How to Implement Transactional Workflows with Single-Worker Access to Data Using DynamoDB and Pipedream?

user-1 · September 8, 2024, 11:35pm

This topic was automatically generated from Slack. You can find the original thread here.

How can I implement transactional workflows i.e. only one worker across all different workflows can access data at one time? I’m trying to use dynamodb but this is only at the action-level, not the workflow-level. I have multiple operations that I want to perform on a row at a time with various actions in between. It doesn’t seem this is supported with the concurrency configurations in Pipedream which are specific to a single workflow.

user-1 · September 8, 2024, 11:35pm

You might consider having a parent workflow that handles all the concurrency, then fans out to sub-workflows, depending on the conditions?

user-1 · September 8, 2024, 11:35pm

Under the hood, that’s exactly how if/else branching works, with $.flow.trigger(), which is a new API within Pipedream. Actually, so new it’s not yet documented

user-1 · September 8, 2024, 11:35pm

But there are some initial notes in the channel canvas here: Slack

user-1 · September 8, 2024, 11:35pm

An alternative could use Data Stores, where you write a record that you check before continuing (Data Stores are accessible to all workflows within a workspace), but there’s no guarantee you wouldn’t have race conditions that way.

user-1 · September 8, 2024, 11:35pm

If you’re using one workflow for all row operations, does setting the concurrency to 1 make it transactional?

user-1 · September 8, 2024, 11:35pm

These would be good options if I didn’t have to share event information between workflows. The workflow has to check whether another event has happened to determine the if/else branch. In this case I can outsource the shared data upstream to Twilio to solve this but if it were internal app data I don’t know how I would handle this without having to implement the transactions in code.
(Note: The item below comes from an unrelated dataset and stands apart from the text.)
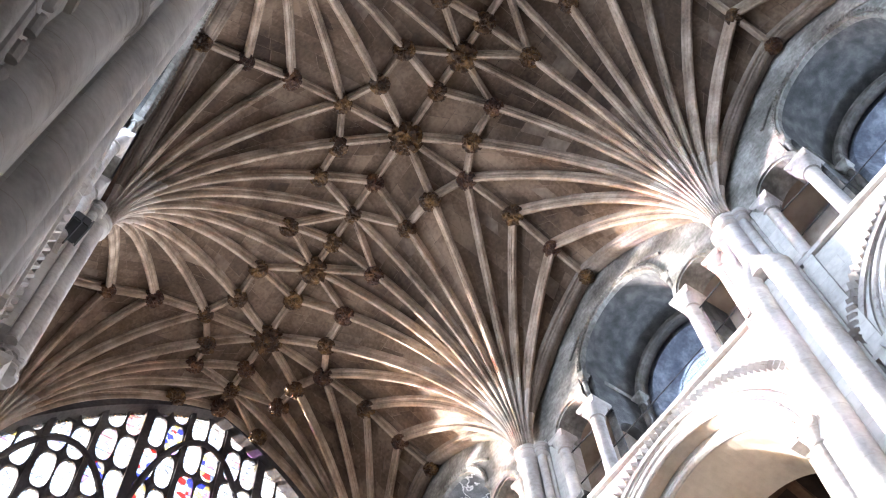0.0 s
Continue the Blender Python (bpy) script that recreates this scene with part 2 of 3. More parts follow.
def arch_panel(bm, x0, x1, z0, z1, cx, cz, r, y0, y1, n=32):
    """A wall from x0 to x1 and z0 to z1 with a round-headed opening cut up from its foot."""
    a = arc(cx, cz, r, n=n)
    pts = [(x1, z0), (x1, z1), (x0, z1), (x0, z0)]
    if a[-1][1] > z0 + 1e-4:
        pts.append((cx - r, z0))
    pts += a[::-1]
    if a[0][1] > z0 + 1e-4:
        pts.append((cx + r, z0))
    prism(bm, pts, y0, y1)


def ring(bm, cx, cz, r0, r1, y0, y1, a0=0.0, a1=180.0, n=36):
    prism(bm, arc(cx, cz, r1, a0, a1, n) + arc(cx, cz, r0, a0, a1, n)[::-1], y0, y1)


def tube(bm, pts, r, seg=8):
    """A round bar through points."""
    loops = []
    for i, p in enumerate(pts):
        p = Vector(p)
        d = (Vector(pts[min(i + 1, len(pts) - 1)]) - Vector(pts[max(i - 1, 0)])).normalized()
        u = d.cross(Vector((0, 0, 1)) if abs(d.z) < 0.95 else Vector((0, 1, 0))).normalized()
        w = d.cross(u)
        loops.append([bm.verts.new(p + r * (math.cos(2 * math.pi * k / seg) * u + math.sin(2 * math.pi * k / seg) * w)) for k in range(seg)])
    for a, b in zip(loops, loops[1:]):
        for k in range(seg):
            bm.faces.new((a[k], a[(k + 1) % seg], b[(k + 1) % seg], b[k]))
    bm.faces.new(loops[0])
    bm.faces.new(loops[-1][::-1])


def roll(bm, cx, y, cz, R, r, n=40, seg=8, a0=0, a1=180):
    tube(bm, [(x, y, z) for x, z in arc(cx, cz, R, a0, a1, n)], r, seg)


def lathe(bm, prof, x, y, seg=16):
    loops = [[bm.verts.new((x + r * math.cos(2 * math.pi * k / seg), y + r * math.sin(2 * math.pi * k / seg), z)) for k in range(seg)] for r, z in prof]
    for a, b in zip(loops, loops[1:]):
        for k in range(seg):
            bm.faces.new((a[k], a[(k + 1) % seg], b[(k + 1) % seg], b[k]))
    bm.faces.new(loops[0][::-1])
    bm.faces.new(loops[-1])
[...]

user-1 · September 8, 2024, 11:35pm

Sounds like you need to intentionally bottleneck your workflows.

The way I would do this is:
• Instead of performing transactional operations inside of each workflow, call a specific workflow to handle these.
◦ That workflow can be configured with a concurrency of 1, so it would be guaranteed never to run more than one transaction at a time. This would basically be the bottleneck.
• But before calling that centralized transactional workflow, I would call $.flow.rerun() in order to get a resume_url to pass to the transactional workflow.
◦ And once the transactional workflow is done, it could call the resume_url (and pass data back to it if necessary).
What do you think?

user-1 · September 8, 2024, 11:35pm

Yeah this works. Appreciate the help.